This is going to be a fun night phase
"Someone was going to be murdered but then it turned out everyone remaining in town had killed themselves out of shame".
This is going to be a fun night phase
"Someone was going to be murdered but then it turned out everyone remaining in town had killed themselves out of shame".
Congratulations to the Mafia. They played it well. Now that I know what to do and not to do I will be a stronger player next time.
Seriously though, once this is all said and done (in 24 hours time), can expert Mafia break down where I went wrong? Because I really need to learn how to read posts inquisitively and suss out suspicious activity. Gosh, first time playing town and I fail to spot a single Mafia? It's pathetic.
I'm curious to see if we were led astray by any of the flavour text. Maybe I was ruling things out that actually hadn't been ruled out, and it had been designed to be read with more suspicion? It's funny, after the first night we were all "Oh I wonder if this'll make things too easy for the town?"
NOPE
Just published my closing thoughts. Basically, I feel as if Day Two was the turning point where things went horribly wrong, and Day Three was just fallout. By carefully crafting a two-man bandwagon of Shauna/Nutty, whoever 'won' and wasn't lynched would end up being lynched without question the following day, out of reaction to the failed lynch.
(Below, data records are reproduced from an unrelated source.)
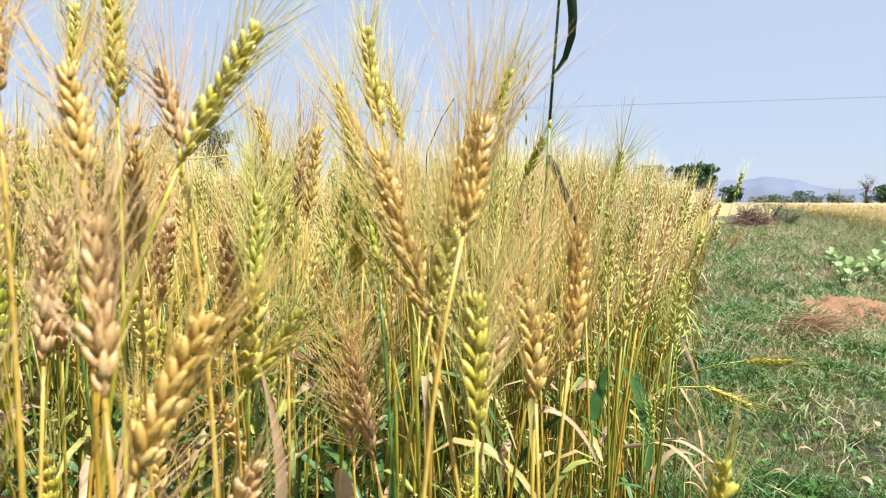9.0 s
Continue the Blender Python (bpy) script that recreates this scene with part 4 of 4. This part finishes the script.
def tree(x, y, tall, wide, seed, material=CROWN, leaves=2200, label="broad green tree beyond the fields", trunk=0.3, bare=False):
    r = random.Random(seed)
    root = thing("tree", Matrix.Translation((x, y, -0.05)), label, "tree")
    g = Geo()
    fork = tall * trunk
    g.tube([Vector((0, 0, 0)), Vector((0.02 * tall, 0, fork * 0.6)), Vector((0, 0.02 * tall, fork)), Vector((0, 0, tall * 0.7))], [tall * 0.035, tall * 0.028, tall * 0.024, tall * 0.008], 7)
    part("trunk", g, BARK, root)
    ends = []
    for k in range(7 if not bare else 12):
        a = k * 2.4 + r.uniform(-0.3, 0.3)
        rise = r.uniform(max(0.25, trunk), 0.92)
        e = Vector((math.cos(a) * wide * 0.36 * r.uniform(0.5, 1.1), math.sin(a) * wide * 0.36 * r.uniform(0.5, 1.1), tall * rise))
        s = Vector((0, 0, fork * r.uniform(0.8, 1.25)))
        b = Geo()
        b.tube([s, (s + e) / 2 + Vector((0, 0, tall * 0.05)), e], [tall * 0.014, tall * 0.009, tall * 0.003], 5)
        if bare:
            for q in range(7):
                u = r.uniform(0.4, 1)
                p = s + (e - s) * u
                b.tube([p, p + Vector((r.uniform(-1, 1), r.uniform(-1, 1), r.uniform(0.2, 1))) * tall * 0.14], [tall * 0.004, tall * 0.0015], 3)
        part("limb", b, BARK, root)
        ends.append(e)
    c = Geo()
    clumps = [(e * 0.95, r.uniform(0.16, 0.26)) for e in ends] + [(Vector((r.gauss(0, 0.16) * wide, r.gauss(0, 0.16) * wide, tall * r.uniform(max(0.2, trunk), 0.85))), r.uniform(0.16, 0.26)) for _ in range(12)]
    for k in range(leaves):
        o, size = r.choice(clumps)
        d = Vector((r.gauss(0, 1), r.gauss(0, 1), r.gauss(0, 0.75))).normalized() * (r.random() ** 0.4) * size * wide * 0.9
        p = o + Vector((d.x, d.y, d.z * 0.75))
        middle, over = tall * (1 + max(0.15, trunk * 0.8)) / 2, tall * (1 - max(0.15, trunk * 0.8)) / 2
        if (p.x ** 2 + p.y ** 2) / (wide * 0.52) ** 2 + ((p.z - middle) / over) ** 2 > 1 + 0.25 * noise.noise((p.x, p.y, p.z)):
            continue
        s = wide * (0.04 if not bare else 0.008) * r.uniform(0.6, 1.4)
        t = aimed(Vector((r.gauss(0, 1), r.gauss(0, 1), r.gauss(0.5, 1)))).to_3x3()
        c.add([p + t @ Vector((s, 0, 0)), p + t @ Vector((0, s * 0.6, s * 0.2)), p + t @ Vector((-s, 0, 0)), p + t @ Vector((0, -s * 0.6, s * 0.2))], [(0, 1, 2), (0, 2, 3)])
    part("crown", c, material, root)


tree(70.5, 63.9, 6.9, 4.6, 1)
tree(73.0, 61.0, 5.9, 5.0, 8, GREY_CROWN)
tree(74.4, 59.2, 6.5, 6.4, 2)
tree(93.1, 67.7, 3.6, 4.2, 3, trunk=0.15, label="small round tree beside the path's far end")
tree(135.6, 64.4, 4.4, 6.6, 4, trunk=0.2)
tree(133.2, 67.6, 6.6, 4.4, 5, GREY_CROWN, 700, "nearly bare thin tree beyond the dry field", 0.45, True)
for k, (az, r, tall, wide) in enumerate(((56.9, 200, 3.0, 6), (58.0, 205, 2.8, 9), (59.1, 200, 4.2, 6.5), (59.9, 210, 3.0, 6), (61.0, 200, 3.6, 5), (61.7, 205, 3.0, 7), (63.2, 170, 3.6, 4), (65.6, 220, 2.4, 8), (68.0, 200, 3, 7), (55.9, 210, 2.6, 6))):
    tree(r * math.sin(radians(az)), r * math.cos(radians(az)), tall, wide, 20 + k, (CROWN, GREY_CROWN)[k % 2], 500, "low distant tree on the horizon", 0.15)
tree(85 * math.sin(radians(7.0)), 85 * math.cos(radians(7.0)), 10.6, 6.5, 40, GREY_CROWN, 1500, "grey-green tree standing behind the wheat field", 0.35)
tree(85 * math.sin(radians(11.4)), 85 * math.cos(radians(11.4)), 12.0, 5.5, 41, GREY_CROWN, 1500, "tall grey-green tree behind the wheat field", 0.35)


OLIVE_LEAF = plant("olive_shrub_leaves", (0.06, 0.07, 0.025), (0.11, 0.12, 0.04), (0.2, 0.18, 0.07), 2.0, 0.6, 0.2)


def shrub(x, y, tall, wide, seed):
    r = random.Random(seed)
    root = thing("shrub", Matrix.Translation((x, y, -0.02)), "grey-green twiggy shrub beside the brushwood", "shrub")
    for k in range(26):
        a = r.uniform(0, 6.28)
        e = Vector((math.cos(a) * wide * r.uniform(0.1, 0.5), math.sin(a) * wide * r.uniform(0.1, 0.5), tall * r.uniform(0.5, 1.0)))
        g = Geo()
        g.tube([Vector((0, 0, 0)), e * 0.5 + Vector((0, 0, 0.1)), e], [0.012, 0.008, 0.003], 3)
        for q in range(26):
            p = e * r.uniform(0.35, 1.0) + Vector((r.gauss(0, 0.07), r.gauss(0, 0.07), r.gauss(0, 0.05)))
            s = r.uniform(0.02, 0.05)
            d = Vector((r.gauss(0, 1), r.gauss(0, 1), r.gauss(0, 1))).normalized()
            t = d.orthogonal().normalized()
            g.add([p - t * s, p + d * s, p + t * s], [(0, 1, 2)], 1)
        part("branch", g, [BARK, OLIVE_LEAF], root)


shrub(20.6, 14.3, 0.8, 1.2, 51)
shrub(20.9, 13.7, 1.0, 1.5, 52)
shrub(21.2, 13.2, 0.9, 1.4, 53)
shrub(20.2, 12.6, 0.6, 1.2, 56)


def power_line():
    root = thing("power_line", Matrix.Translation((51.2, -4.6, 0)), "thin power wire strung between wooden poles", "power line")
    a, b = Vector((51.2, -4.6, 5.4)), Vector((-31.5, 113.0, 9.8))
    pts = [a.lerp(b, i / 24) - Vector((0, 0, 0.35 * math.sin(math.pi * i / 24))) - Vector((51.2, -4.6, 0)) for i in range(25)]
    g = Geo()
    g.tube(pts, [0.008] * 25, 4)
    part("wire", g, BARK, root)
    for p in (a, b):
        g = Geo()
        o = Vector((51.2, -4.6, 0))
        g.tube([Vector((p.x, p.y, -0.3)) - o, Vector((p.x, p.y, p.z * 0.5)) - o, Vector((p.x, p.y, p.z + 0.3)) - o], [0.15, 0.13, 0.1], 7)
        part("pole", g, BARK, root)


power_line()

post_geo = Geo()
post_geo.tube([Vector((0, 0, -0.2)), Vector((0.02, 0, 0.9)), Vector((0.05, 0, 1.9))], [0.06, 0.055, 0.05], 6)
fence_post = new("fence_post", post_geo.mesh("fence_post", [BARK]))
fence_post.matrix_basis = pose(52.8, 28.8, 0)
tagged(fence_post, "lone dark wooden post in the dry field", "post")

# the air's blue-grey haze is painted into the hills' own colour
HILL = plant("haze_painted_hill", (0.105, 0.122, 0.168), (0.114, 0.131, 0.177), (0.123, 0.14, 0.186), 0.01, 0.9, 0, bump=0)


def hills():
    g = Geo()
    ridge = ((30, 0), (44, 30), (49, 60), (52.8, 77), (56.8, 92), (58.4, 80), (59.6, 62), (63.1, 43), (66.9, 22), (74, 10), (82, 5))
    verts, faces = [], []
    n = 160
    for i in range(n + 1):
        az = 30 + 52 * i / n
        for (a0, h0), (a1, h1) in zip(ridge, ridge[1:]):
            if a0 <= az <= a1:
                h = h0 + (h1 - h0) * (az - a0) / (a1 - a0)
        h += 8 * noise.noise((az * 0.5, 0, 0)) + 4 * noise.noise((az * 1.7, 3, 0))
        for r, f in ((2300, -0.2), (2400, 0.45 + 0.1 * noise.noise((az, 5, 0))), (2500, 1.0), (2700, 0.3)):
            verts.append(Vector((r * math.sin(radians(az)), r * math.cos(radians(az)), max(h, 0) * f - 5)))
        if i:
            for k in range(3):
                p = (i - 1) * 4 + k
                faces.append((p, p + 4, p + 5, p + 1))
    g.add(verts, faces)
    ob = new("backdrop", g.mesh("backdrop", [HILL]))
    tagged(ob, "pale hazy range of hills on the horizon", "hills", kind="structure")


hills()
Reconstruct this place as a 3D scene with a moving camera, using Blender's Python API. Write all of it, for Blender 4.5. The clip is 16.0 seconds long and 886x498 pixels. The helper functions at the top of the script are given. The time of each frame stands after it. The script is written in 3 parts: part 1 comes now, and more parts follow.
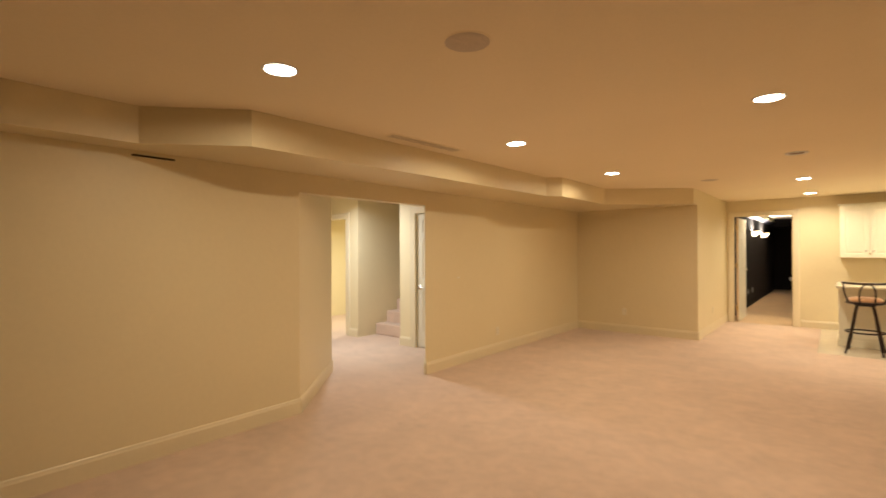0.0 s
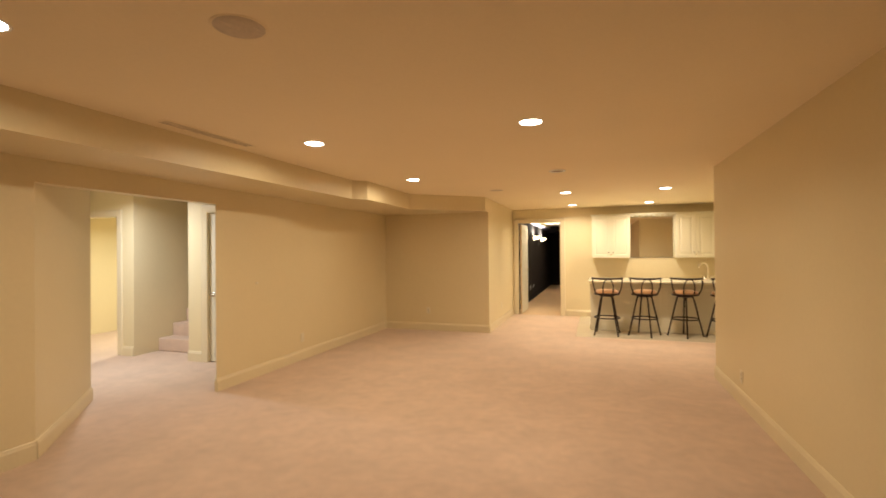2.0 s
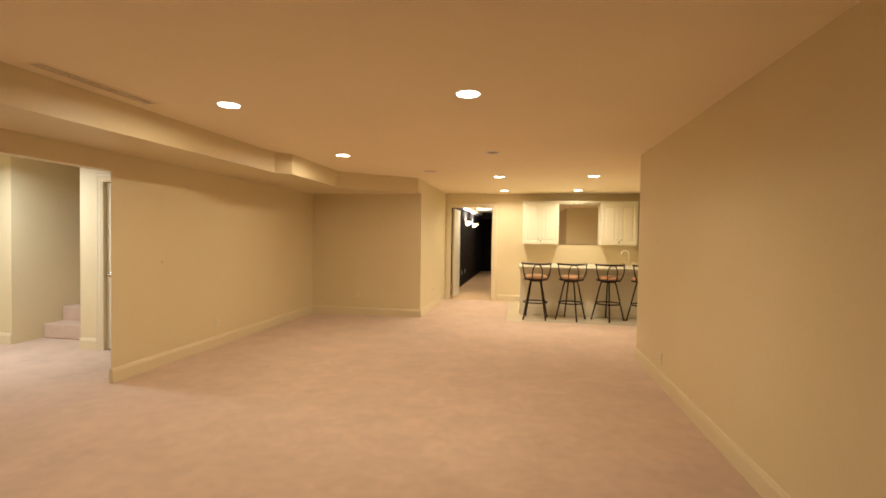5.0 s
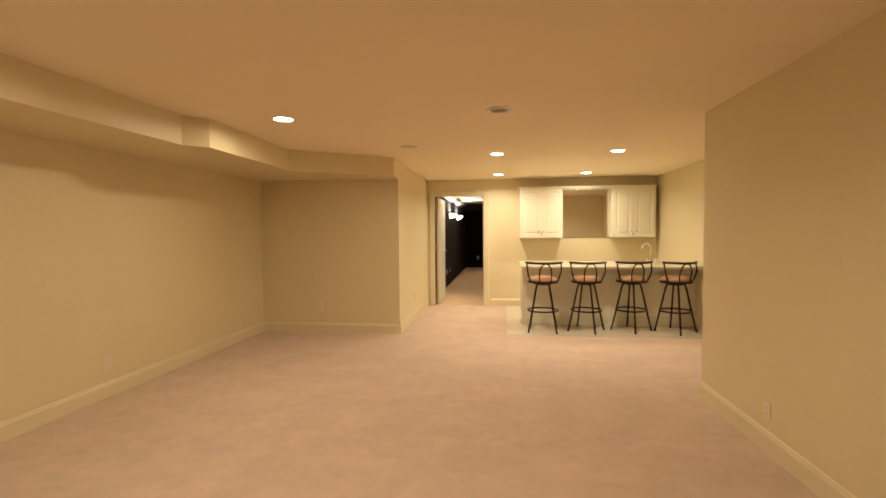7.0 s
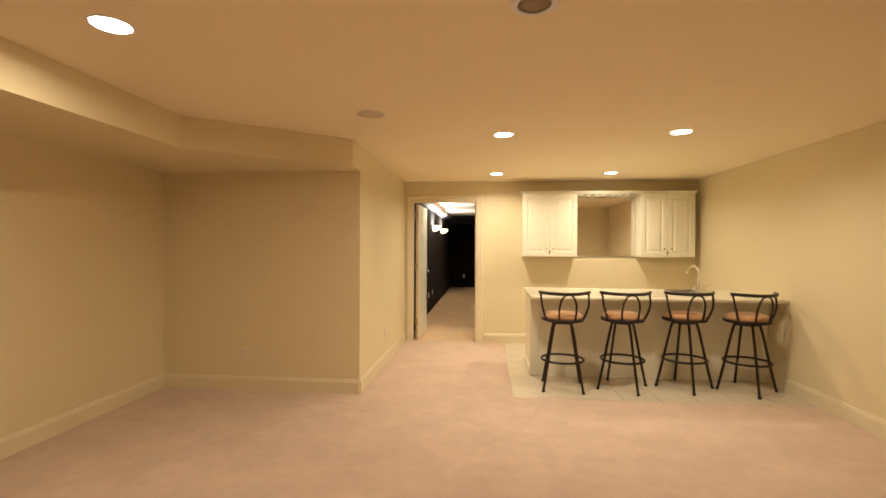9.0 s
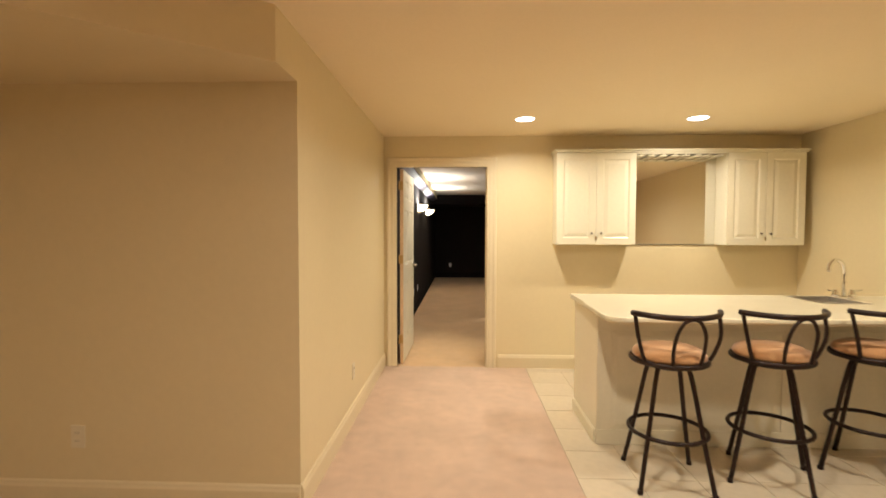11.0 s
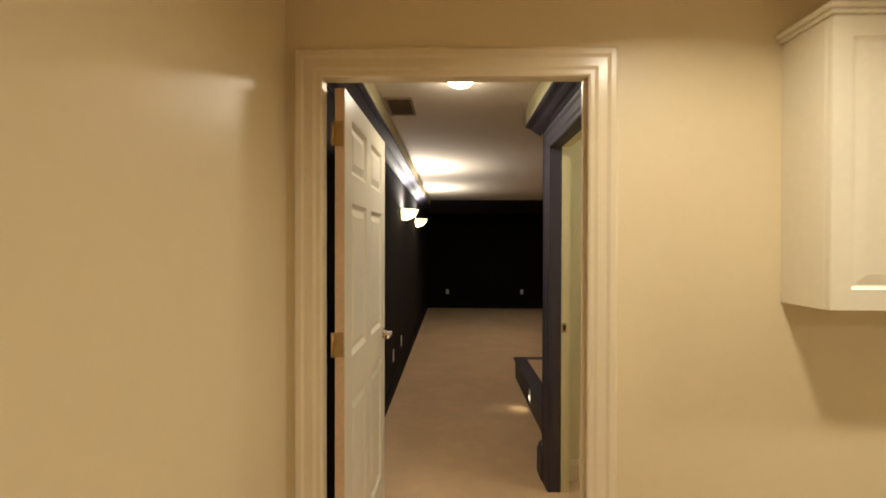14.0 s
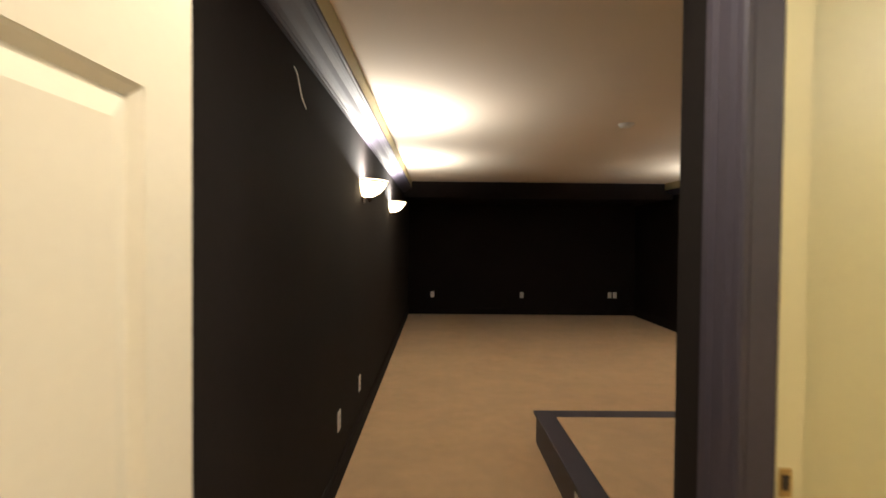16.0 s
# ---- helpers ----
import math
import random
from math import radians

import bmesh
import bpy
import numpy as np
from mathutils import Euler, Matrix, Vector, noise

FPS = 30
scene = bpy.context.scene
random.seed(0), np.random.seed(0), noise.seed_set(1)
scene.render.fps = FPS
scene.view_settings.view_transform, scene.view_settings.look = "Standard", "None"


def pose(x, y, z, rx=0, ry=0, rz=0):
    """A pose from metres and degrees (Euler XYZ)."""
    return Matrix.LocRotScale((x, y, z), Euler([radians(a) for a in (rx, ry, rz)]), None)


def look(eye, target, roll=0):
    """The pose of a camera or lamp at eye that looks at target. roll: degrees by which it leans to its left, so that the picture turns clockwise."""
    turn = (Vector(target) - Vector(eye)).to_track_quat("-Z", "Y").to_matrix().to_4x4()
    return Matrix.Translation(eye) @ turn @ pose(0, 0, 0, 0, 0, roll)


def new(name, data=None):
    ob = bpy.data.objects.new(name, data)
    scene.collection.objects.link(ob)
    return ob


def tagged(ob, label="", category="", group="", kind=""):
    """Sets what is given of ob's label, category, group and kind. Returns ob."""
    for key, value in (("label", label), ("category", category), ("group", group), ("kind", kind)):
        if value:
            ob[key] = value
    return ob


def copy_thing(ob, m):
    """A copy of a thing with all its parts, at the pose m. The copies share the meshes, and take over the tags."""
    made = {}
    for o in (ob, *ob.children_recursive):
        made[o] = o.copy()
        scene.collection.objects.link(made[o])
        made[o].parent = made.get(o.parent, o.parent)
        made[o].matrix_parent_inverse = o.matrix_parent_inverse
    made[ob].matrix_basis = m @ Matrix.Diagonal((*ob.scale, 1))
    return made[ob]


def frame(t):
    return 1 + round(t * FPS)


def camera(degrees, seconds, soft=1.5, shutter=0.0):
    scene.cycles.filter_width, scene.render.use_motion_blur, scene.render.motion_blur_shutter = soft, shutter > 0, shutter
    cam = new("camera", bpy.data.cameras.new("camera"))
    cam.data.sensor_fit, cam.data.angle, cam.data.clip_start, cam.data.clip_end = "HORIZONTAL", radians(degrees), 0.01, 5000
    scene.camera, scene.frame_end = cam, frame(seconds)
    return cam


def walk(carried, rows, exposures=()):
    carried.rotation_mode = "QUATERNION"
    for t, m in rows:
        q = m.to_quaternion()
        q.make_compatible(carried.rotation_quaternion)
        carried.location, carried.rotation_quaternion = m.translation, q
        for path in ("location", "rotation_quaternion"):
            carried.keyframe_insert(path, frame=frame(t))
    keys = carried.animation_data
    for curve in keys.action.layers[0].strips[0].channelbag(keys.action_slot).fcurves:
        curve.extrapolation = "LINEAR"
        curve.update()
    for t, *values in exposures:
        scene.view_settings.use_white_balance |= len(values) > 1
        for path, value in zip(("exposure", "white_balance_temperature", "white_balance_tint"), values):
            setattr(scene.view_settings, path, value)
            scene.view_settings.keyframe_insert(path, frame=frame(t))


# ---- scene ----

I feel like being an incompetent town has given me really good practice at being a successful mafia in the future
There are some extra rules. You have two teams, liberal and fascist, and you are each trying to get your policies passed. You take it in turns to be president, the president nominates a chancellor (everyone votes to allow the election or not) and gives them two policy cards. The chancellor returns one card to the deck and plays the other one, revealing if it is liberal of fascist.
So there's a lot of extra steps where you can introduce suspicion. There's a lot of "I gave him a fascist and a liberal card and he played the fascist!" "No you didn't you gave me two fascist cards!" that gets thrown around. So it's a very different game, despite being based on the same principles.
Secret Hitler is probably my favorite board game overall. It's also a secret identity game like Mafia, but plays rather differrently and fixes a lot of the problems. Mainly these three things:
- People do not die early on. There is a maximum of two kills per game and they happen fairly late in the game if at all.
- Townies are not imbalanced; there are no special powers.
- There is no need for a game master, which is pretty cool in a live tabletop round.
While the basic setup is the same every game, there's an element of randomness that makes every game feel different. The only downside is that Secret Hitler is a game for 5-10 players, no more, no less, and the game kinda sucks with exactly 6 players too.
If you want, and a couple other people feel inclined to join as well, we can play some rounds of Secret Hitler on Tabletop Simulator (can be bought on Steam) sometime. It'll be fun.
Sounds fun! I'd love to play more board games and other games with you guys. Bickering about rules aside, you all seem like a great bunch.
And I love playing games, but it's always so difficult to get people to play party games like these.